───── Data section ─────

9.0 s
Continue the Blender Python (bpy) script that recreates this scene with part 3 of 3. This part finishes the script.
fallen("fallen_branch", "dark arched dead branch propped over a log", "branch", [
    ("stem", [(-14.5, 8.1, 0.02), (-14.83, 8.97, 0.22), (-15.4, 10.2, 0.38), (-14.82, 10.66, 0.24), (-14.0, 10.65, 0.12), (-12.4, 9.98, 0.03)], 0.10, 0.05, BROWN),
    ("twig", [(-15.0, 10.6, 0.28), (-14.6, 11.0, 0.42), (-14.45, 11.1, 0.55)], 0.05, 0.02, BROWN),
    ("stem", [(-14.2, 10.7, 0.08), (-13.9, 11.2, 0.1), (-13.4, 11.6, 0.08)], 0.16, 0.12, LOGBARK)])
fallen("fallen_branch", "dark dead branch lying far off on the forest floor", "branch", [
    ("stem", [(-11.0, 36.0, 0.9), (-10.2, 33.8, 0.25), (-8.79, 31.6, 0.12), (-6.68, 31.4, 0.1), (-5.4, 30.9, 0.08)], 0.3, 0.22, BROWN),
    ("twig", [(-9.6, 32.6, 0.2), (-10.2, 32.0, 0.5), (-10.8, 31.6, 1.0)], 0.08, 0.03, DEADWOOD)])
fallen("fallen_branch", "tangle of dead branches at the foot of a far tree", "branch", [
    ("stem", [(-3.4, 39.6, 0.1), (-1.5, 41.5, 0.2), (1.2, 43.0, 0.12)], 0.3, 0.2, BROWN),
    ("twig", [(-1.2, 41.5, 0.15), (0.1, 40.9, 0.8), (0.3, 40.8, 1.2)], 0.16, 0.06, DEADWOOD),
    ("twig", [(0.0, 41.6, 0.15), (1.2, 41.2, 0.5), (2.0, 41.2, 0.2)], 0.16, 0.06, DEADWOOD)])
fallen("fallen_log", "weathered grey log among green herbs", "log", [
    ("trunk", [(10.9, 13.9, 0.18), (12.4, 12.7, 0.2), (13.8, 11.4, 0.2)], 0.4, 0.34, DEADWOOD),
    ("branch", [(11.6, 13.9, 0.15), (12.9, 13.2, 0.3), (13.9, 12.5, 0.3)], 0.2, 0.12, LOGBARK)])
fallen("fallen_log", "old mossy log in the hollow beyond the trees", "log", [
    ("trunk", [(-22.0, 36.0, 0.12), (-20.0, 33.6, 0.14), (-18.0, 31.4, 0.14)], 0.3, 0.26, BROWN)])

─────
───── Data section ─────

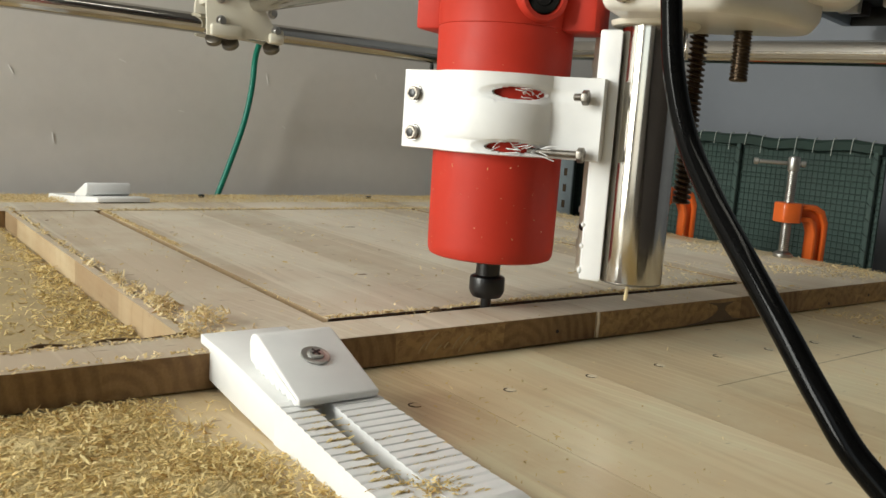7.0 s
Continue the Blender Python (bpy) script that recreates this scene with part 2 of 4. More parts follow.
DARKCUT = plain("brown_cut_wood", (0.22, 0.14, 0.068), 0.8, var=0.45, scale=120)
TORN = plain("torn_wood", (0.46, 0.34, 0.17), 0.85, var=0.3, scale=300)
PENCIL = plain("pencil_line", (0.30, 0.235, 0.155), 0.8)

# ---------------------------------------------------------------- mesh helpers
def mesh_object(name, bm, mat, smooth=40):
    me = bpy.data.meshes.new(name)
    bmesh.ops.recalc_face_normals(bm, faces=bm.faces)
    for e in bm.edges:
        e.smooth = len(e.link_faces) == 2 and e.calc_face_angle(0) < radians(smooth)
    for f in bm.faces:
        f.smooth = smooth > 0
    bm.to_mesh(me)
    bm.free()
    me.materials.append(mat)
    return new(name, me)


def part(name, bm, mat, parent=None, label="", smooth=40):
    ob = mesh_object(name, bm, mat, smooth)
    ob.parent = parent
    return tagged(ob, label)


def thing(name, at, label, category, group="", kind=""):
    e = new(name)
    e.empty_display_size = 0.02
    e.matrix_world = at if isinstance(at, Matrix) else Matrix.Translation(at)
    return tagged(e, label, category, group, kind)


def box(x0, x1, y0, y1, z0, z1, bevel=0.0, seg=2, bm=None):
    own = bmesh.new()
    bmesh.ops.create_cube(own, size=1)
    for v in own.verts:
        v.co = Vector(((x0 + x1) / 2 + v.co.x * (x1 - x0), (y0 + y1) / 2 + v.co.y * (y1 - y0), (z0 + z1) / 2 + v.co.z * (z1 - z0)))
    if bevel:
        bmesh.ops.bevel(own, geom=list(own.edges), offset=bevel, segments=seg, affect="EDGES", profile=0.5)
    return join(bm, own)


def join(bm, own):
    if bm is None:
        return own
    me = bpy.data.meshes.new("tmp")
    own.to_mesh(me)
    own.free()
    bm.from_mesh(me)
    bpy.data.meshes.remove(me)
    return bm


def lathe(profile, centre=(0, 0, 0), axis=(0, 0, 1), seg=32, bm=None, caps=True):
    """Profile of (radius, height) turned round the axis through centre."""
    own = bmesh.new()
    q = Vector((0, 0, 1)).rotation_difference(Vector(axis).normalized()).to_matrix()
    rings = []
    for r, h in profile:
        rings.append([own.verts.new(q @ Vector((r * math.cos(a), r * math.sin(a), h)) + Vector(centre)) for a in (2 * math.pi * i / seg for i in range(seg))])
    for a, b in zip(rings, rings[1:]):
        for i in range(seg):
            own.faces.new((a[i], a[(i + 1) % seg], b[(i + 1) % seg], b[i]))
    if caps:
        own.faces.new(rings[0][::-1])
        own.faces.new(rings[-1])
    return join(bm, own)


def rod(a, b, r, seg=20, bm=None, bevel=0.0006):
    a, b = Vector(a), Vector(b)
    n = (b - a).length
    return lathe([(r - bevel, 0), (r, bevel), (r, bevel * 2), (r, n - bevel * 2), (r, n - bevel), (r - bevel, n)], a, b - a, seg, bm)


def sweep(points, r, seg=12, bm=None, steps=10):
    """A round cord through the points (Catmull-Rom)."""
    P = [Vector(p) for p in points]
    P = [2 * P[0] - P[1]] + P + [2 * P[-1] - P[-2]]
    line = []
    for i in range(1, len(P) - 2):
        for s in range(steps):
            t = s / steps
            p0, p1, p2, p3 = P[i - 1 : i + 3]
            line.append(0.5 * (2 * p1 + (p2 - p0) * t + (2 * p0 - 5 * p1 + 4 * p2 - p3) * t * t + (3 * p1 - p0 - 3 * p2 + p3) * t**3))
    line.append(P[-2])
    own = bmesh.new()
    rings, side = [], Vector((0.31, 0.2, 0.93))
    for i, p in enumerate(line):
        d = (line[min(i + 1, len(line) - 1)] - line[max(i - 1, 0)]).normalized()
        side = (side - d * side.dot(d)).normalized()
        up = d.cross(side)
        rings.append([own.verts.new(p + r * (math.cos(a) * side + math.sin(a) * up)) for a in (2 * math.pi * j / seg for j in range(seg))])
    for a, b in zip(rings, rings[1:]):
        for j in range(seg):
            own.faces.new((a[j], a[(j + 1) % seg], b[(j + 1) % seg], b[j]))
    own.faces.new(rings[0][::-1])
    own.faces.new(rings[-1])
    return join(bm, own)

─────
───── Data section ─────

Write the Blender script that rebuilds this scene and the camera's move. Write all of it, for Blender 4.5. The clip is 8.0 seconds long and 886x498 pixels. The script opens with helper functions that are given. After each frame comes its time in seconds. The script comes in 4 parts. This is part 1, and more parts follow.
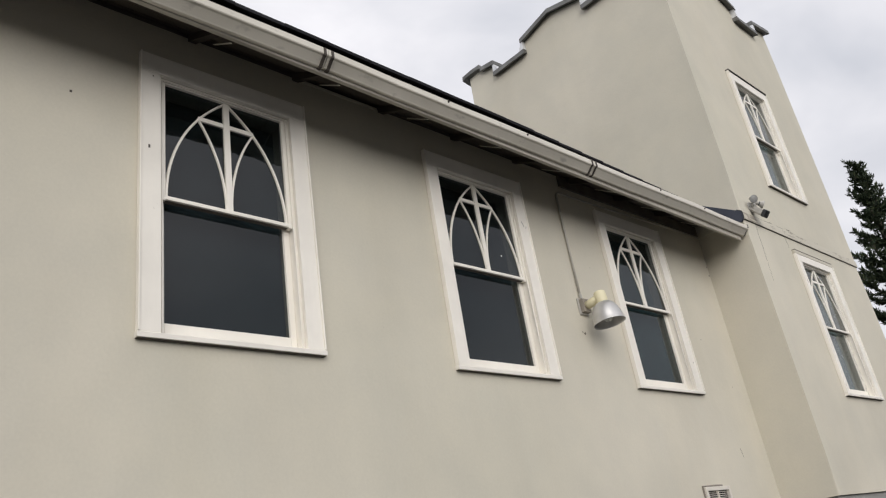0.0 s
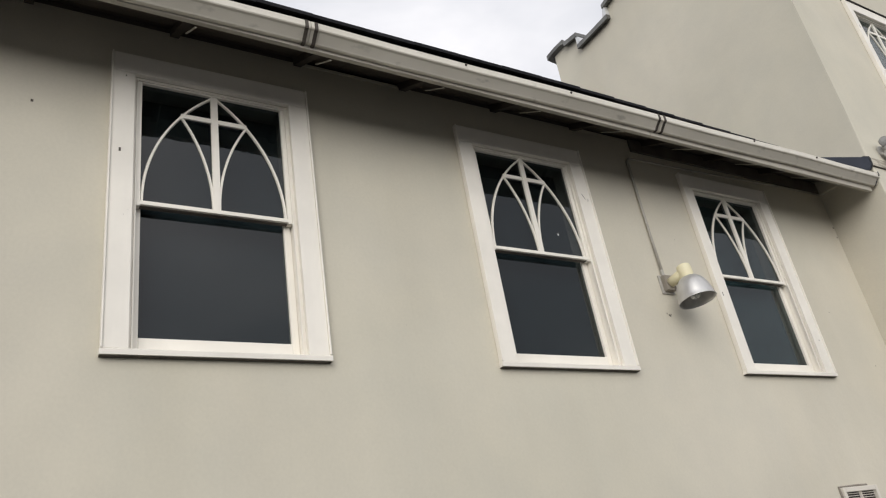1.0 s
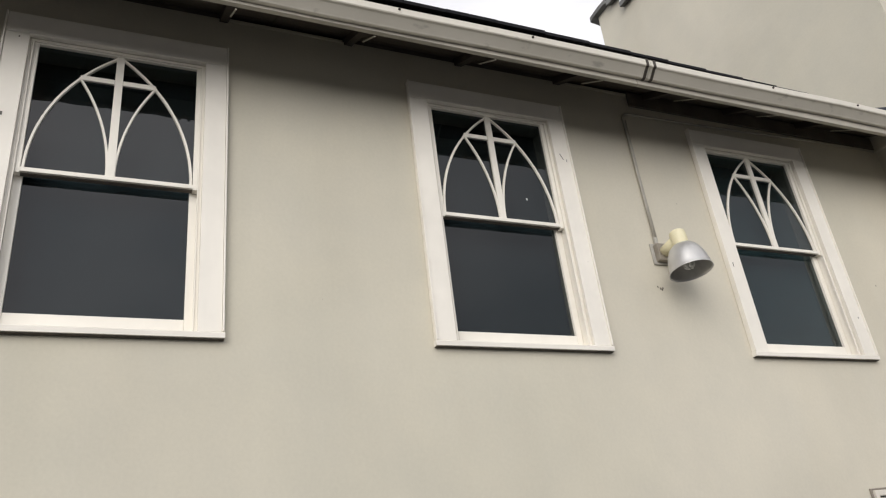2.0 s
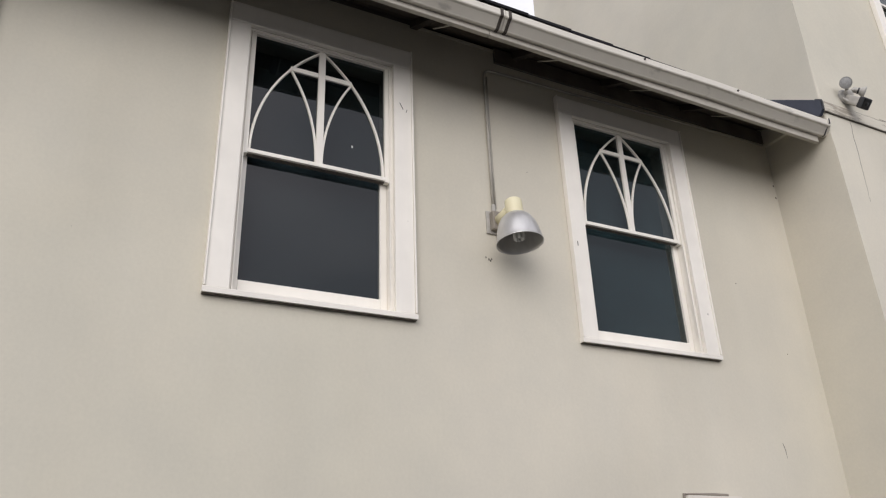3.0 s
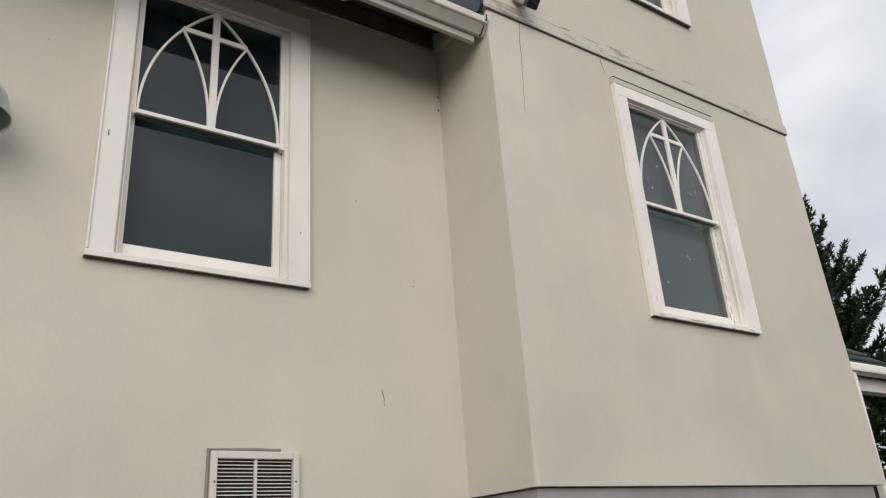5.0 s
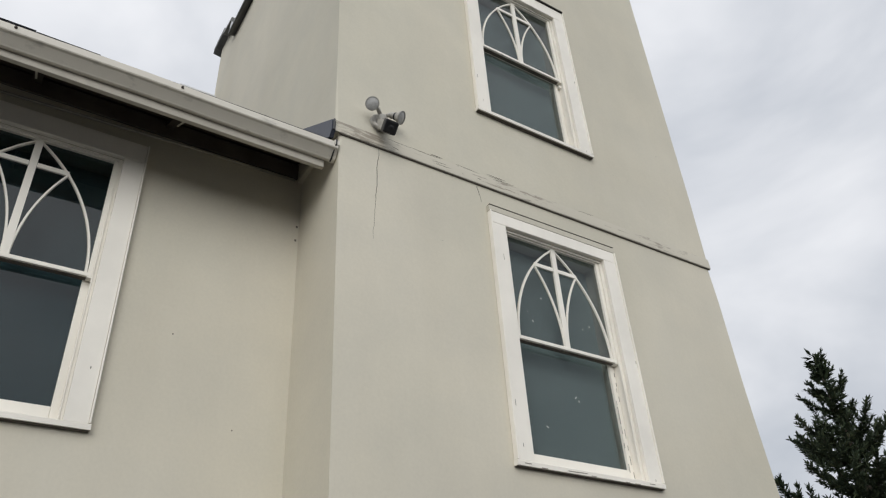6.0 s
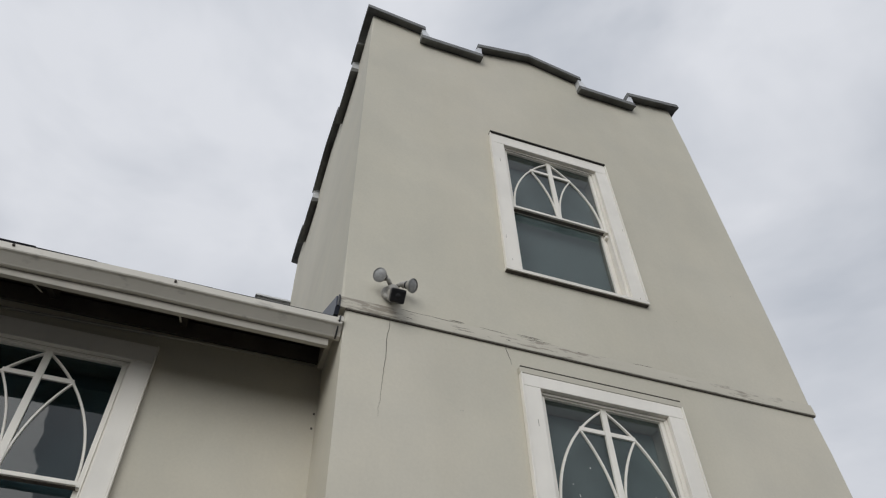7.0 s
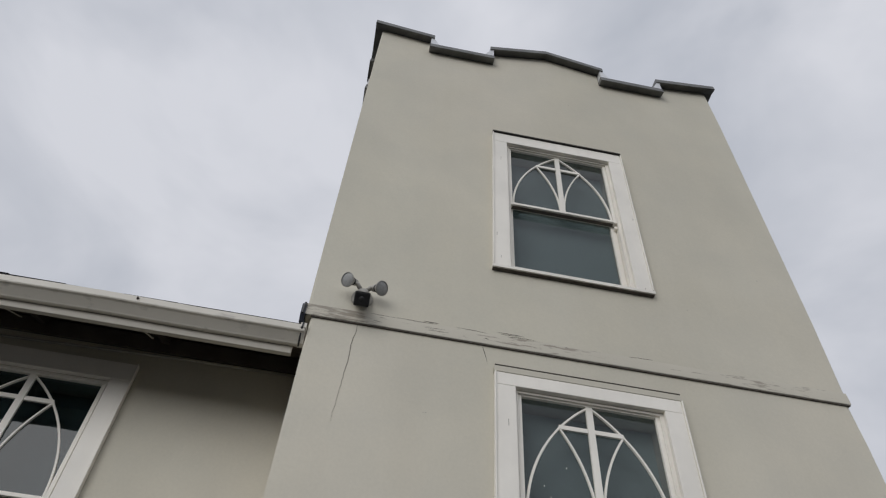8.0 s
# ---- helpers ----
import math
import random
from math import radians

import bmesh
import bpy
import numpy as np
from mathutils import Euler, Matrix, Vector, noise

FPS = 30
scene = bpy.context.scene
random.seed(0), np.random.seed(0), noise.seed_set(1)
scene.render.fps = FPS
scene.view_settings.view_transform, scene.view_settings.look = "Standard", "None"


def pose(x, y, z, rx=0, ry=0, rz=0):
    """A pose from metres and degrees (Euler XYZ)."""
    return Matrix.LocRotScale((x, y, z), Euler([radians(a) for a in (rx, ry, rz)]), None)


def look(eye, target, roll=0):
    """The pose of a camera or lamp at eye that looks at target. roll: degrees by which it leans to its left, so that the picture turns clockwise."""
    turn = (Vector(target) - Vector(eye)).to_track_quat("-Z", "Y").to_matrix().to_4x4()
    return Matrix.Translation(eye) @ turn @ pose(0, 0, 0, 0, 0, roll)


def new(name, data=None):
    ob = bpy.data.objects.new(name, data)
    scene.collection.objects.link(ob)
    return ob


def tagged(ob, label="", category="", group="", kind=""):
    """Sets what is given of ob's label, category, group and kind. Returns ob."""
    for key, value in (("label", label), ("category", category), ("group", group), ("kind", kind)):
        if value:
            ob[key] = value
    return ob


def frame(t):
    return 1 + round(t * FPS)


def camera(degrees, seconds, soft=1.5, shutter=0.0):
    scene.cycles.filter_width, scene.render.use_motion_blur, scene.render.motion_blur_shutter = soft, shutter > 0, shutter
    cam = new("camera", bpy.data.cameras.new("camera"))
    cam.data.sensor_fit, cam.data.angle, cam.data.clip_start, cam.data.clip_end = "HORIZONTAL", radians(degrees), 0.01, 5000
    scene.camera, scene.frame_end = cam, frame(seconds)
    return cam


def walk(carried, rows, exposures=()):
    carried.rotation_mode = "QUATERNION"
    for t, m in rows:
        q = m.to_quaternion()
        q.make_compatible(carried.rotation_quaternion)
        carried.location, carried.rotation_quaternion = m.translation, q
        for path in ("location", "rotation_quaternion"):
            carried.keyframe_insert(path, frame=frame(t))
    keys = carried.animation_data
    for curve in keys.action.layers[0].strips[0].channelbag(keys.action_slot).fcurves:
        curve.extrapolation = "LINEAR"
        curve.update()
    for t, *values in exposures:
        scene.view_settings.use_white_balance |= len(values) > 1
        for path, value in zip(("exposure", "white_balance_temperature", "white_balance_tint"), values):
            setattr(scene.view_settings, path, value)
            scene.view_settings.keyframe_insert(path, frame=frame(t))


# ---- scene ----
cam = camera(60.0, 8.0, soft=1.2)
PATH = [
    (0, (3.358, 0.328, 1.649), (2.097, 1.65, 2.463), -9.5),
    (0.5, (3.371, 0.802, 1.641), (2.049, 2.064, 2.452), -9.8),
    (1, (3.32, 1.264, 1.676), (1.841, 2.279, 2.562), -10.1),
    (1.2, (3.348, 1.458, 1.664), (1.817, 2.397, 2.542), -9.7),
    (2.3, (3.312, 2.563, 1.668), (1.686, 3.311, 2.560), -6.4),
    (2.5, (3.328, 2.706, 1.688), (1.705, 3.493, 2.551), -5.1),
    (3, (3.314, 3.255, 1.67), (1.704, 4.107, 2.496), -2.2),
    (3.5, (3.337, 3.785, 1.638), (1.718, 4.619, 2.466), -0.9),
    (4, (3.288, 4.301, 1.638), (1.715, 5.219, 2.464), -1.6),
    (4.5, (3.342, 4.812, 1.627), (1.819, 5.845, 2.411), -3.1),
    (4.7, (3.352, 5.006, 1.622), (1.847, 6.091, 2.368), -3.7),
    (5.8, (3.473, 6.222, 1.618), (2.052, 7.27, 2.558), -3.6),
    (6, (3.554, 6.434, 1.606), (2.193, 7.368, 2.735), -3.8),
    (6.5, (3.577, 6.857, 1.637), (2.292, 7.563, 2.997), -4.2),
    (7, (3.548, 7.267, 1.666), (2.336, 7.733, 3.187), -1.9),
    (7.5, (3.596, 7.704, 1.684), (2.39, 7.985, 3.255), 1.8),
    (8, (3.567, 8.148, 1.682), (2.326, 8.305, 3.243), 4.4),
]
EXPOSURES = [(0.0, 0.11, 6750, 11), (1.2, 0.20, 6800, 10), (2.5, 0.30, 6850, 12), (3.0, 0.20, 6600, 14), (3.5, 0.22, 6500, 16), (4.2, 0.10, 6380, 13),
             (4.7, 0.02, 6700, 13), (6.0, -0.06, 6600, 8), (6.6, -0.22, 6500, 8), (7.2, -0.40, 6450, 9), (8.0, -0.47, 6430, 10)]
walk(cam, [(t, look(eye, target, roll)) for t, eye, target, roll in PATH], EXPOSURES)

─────

### What is asked
Exactly reproduce the lines that run from the line bearing "what is given" through the line bearing "for path in", with both end lines included.

### Solution to the problem
    """Sets what is given of ob's label, category, group and kind. Returns ob."""
    for key, value in (("label", label), ("category", category), ("group", group), ("kind", kind)):
        if value:
            ob[key] = value
    return ob


def frame(t):
    return 1 + round(t * FPS)


def camera(degrees, seconds, soft=1.5, shutter=0.0):
    scene.cycles.filter_width, scene.render.use_motion_blur, scene.render.motion_blur_shutter = soft, shutter > 0, shutter
    cam = new("camera", bpy.data.cameras.new("camera"))
    cam.data.sensor_fit, cam.data.angle, cam.data.clip_start, cam.data.clip_end = "HORIZONTAL", radians(degrees), 0.01, 5000
    scene.camera, scene.frame_end = cam, frame(seconds)
    return cam


def walk(carried, rows, exposures=()):
    carried.rotation_mode = "QUATERNION"
    for t, m in rows:
        q = m.to_quaternion()
        q.make_compatible(carried.rotation_quaternion)
        carried.location, carried.rotation_quaternion = m.translation, q
        for path in ("location", "rotation_quaternion"):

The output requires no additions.